4月からスタートしたNHKの朝の連続テレビ小説「とと姉ちゃん」も早いものであと1週間、5話を残すのみとなりました。この連載も今回が最終話。フィナーレは「すてきなあなたに」についてお伝えしたいと思います。
「すてきなあなたに」は「とと姉ちゃん」で常子さんが始めたエッセイ欄「ちいさな幸せ」のモチーフ。昭和44年に「暮しの手帖」で連載がスタート、今現在も続いているロングランの人気コーナーです。 鎭子さんの著書「『暮しの手帖』とわたし」には、このぺージに託した気持ちが次のように書かれています。 「商品テストも大事だけれど、ほんのちょっとしたことでも、一言声をかけるだけでも、その場を和ませてくれる、ちょっとした心くばり、思いやり。お茶ひとつ、ケーキひとつでも、ひと手間かけるだけで、おいしく、ゆとりのある場になる。スカーフ一枚、ブローチひとつでも、ひと工夫しただけで、美しく、豊かな気持ちになれる……そんなことを伝えるページを作りたかったのです」。 鎭子さんはこのコーナーをとても大事に、心を込めて作り続けました。毎号6〜8本のエッセイを掲載。信頼するジャーナリストや知人たちを中心に寄稿してくださる方々の輪が広がり、楽しみに待つファンも増えていったのです。

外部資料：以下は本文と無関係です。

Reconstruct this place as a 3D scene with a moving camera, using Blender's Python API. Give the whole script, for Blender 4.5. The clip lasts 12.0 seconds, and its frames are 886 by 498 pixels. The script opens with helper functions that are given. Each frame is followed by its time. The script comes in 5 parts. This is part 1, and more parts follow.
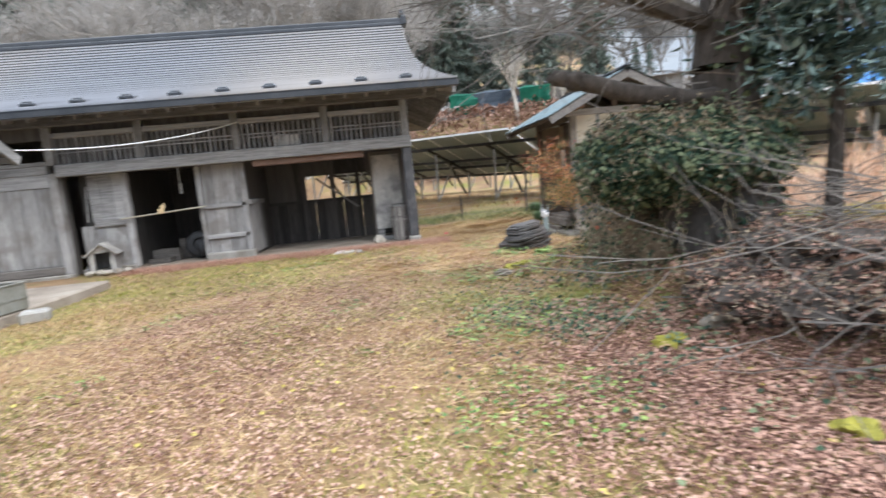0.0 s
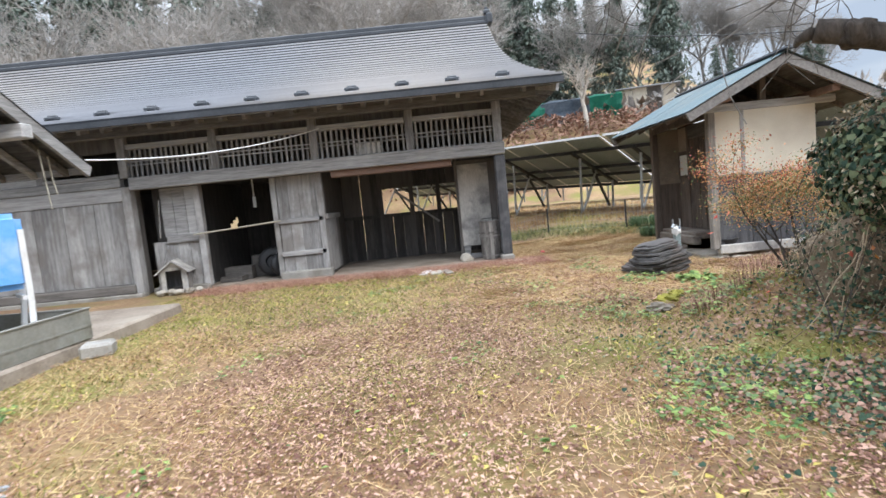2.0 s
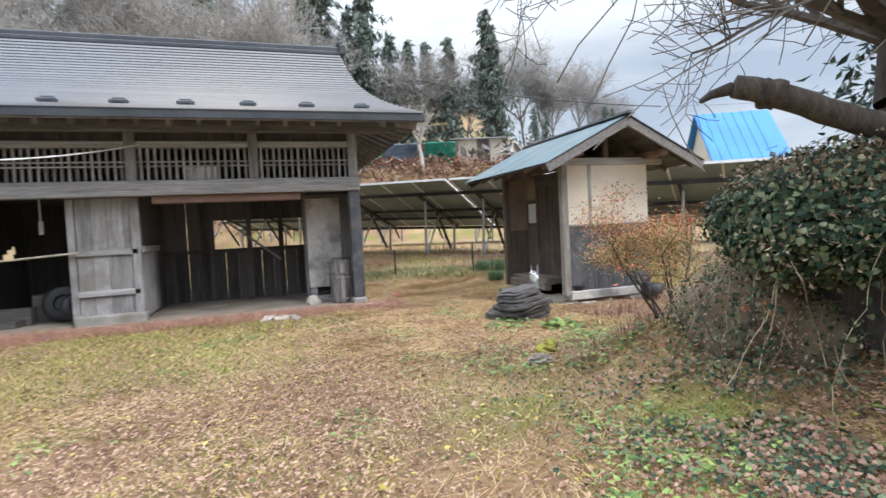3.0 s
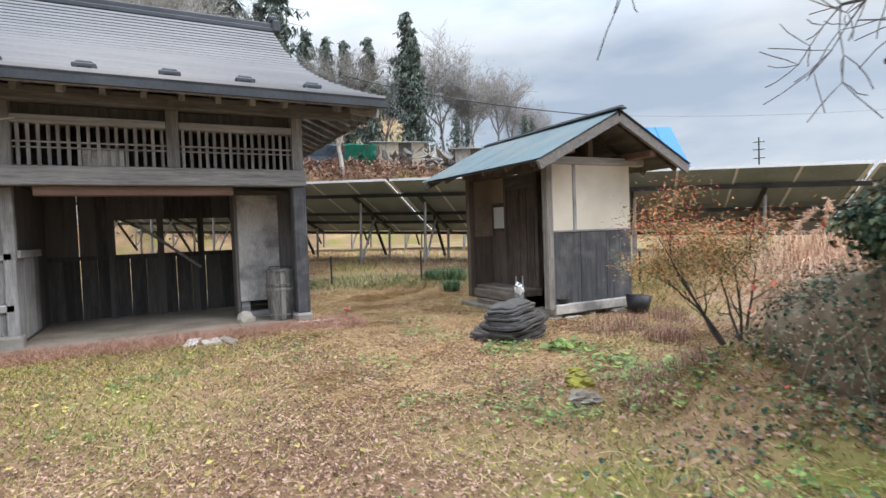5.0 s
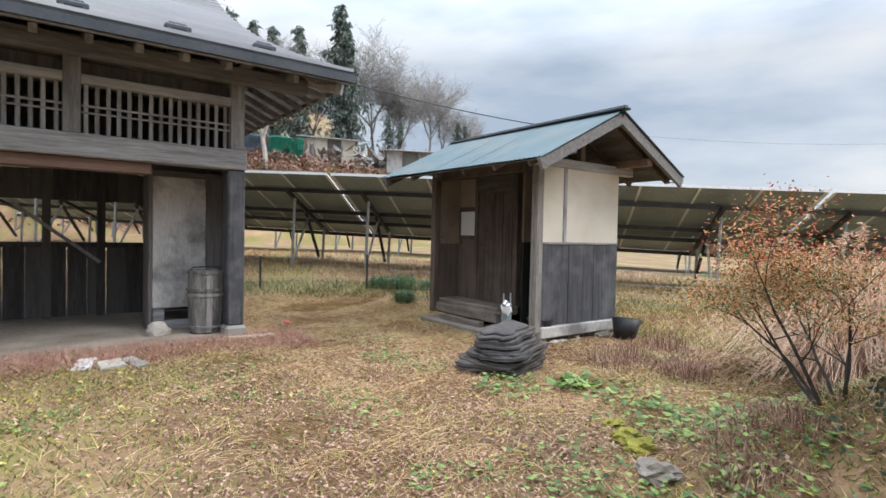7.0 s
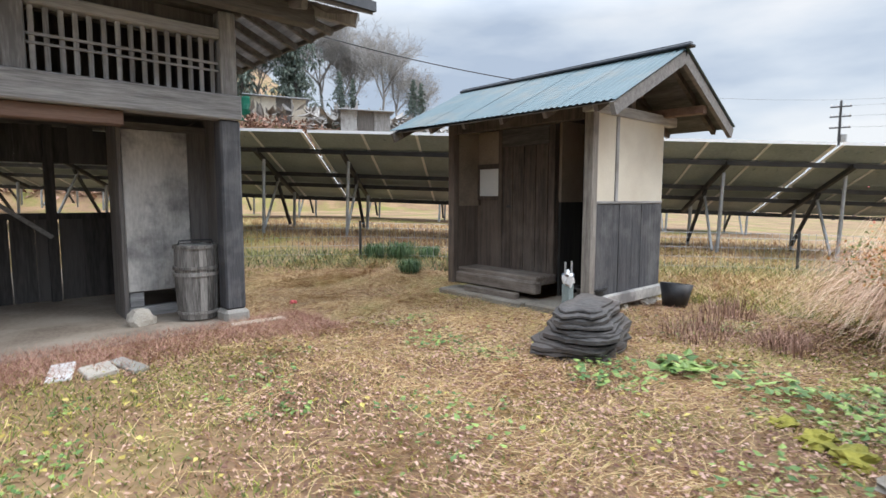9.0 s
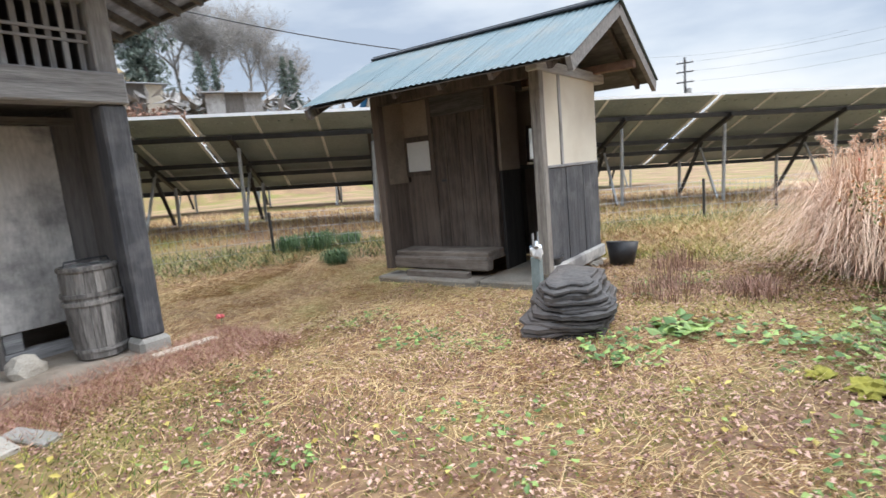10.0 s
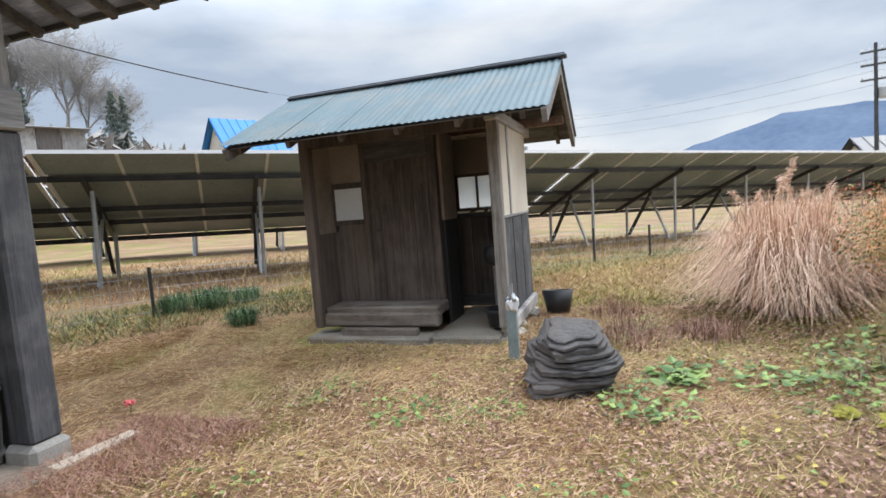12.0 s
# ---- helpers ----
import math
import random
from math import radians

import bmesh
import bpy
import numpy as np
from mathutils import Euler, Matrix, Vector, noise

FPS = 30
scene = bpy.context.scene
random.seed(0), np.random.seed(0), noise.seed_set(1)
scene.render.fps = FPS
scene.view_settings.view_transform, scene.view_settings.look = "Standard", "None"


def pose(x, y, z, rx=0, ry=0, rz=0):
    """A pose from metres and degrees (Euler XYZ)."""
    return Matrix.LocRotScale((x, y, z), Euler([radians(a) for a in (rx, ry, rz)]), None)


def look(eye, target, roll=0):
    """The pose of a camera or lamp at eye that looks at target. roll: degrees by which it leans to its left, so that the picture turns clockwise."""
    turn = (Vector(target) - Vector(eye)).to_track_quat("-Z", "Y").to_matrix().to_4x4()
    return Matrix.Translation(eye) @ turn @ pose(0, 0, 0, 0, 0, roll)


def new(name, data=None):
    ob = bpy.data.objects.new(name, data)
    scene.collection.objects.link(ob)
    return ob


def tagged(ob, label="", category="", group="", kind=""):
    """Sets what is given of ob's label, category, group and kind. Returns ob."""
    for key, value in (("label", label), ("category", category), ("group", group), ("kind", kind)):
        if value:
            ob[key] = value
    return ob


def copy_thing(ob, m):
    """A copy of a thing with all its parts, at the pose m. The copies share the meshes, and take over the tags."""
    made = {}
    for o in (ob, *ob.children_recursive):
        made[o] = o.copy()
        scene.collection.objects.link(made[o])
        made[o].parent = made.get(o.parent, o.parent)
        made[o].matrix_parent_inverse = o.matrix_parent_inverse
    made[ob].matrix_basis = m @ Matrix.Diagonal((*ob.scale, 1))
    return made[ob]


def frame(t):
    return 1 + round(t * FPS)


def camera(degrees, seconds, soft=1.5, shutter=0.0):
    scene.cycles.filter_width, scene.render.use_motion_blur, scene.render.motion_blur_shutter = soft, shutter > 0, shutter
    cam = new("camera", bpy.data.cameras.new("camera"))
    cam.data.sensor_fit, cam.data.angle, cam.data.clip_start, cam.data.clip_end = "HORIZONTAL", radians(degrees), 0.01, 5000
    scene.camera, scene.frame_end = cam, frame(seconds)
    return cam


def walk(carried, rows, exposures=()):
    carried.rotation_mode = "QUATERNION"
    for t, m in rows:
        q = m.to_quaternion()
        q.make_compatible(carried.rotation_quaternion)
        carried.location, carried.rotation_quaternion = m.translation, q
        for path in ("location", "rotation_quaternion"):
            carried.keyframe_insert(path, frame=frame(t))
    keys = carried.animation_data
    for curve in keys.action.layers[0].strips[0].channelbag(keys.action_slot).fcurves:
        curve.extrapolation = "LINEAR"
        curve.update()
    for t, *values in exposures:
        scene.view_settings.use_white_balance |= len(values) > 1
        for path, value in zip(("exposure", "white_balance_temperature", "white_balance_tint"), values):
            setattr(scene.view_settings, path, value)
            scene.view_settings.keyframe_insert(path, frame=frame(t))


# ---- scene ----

「すてきなあなたに」はまさに花森さんと鎭子さんがずっとかかげてきた「さりげない、ささやかな、ごくふつうの日々の暮らしこそが大事」というメッセージを表していました。しかしそれと同時にふたりの、時代が求めているものを見抜く力があってこそかたちになった企画だったと思います。
連載がスタートした昭和44年は日本が高度経済成長に慣れ、さまざまな事件も起き、「豊かさ」が改めて問われる転換期を迎えていました。「暮しの手帖」も創刊100号を迎え、未来に読み継がれる新たな企画を必要としていたのです。
イギリス式の紅茶の淹れ方、不揃いのティーカップの楽しさ、白い器の魅力。始まって間もない頃の「すてきなあなたに」には紅茶にまつわるエピソードがいろいろと取り上げられています。鎭子さんは大の紅茶党。ミルクと砂糖をたっぷり入れた紅茶が大好きでした。
晩年「暮しの手帖社」に鎭子さんを訪ねた時も出してくださったのは紅茶。私が「砂糖はいりません」と伝えると、鎭子さんは「ほんとうに? 遠慮しないでね」と何度も聞き、ご自身はあまーくして飲んでいました。お茶の時間にはいつも銘々皿にのったお菓子が添えられます。
「これおいしいのよ」とすすめてくださるお菓子はどこでも手に入る醤油せんべいや飴玉。ブランド物が出てくるだろうというつまらない予想はさらりと裏切られ、恥じ入ったのが忘れられません。おやつがちんまりとお皿にのっている様子もとてもよくて、ずっと心に残っています。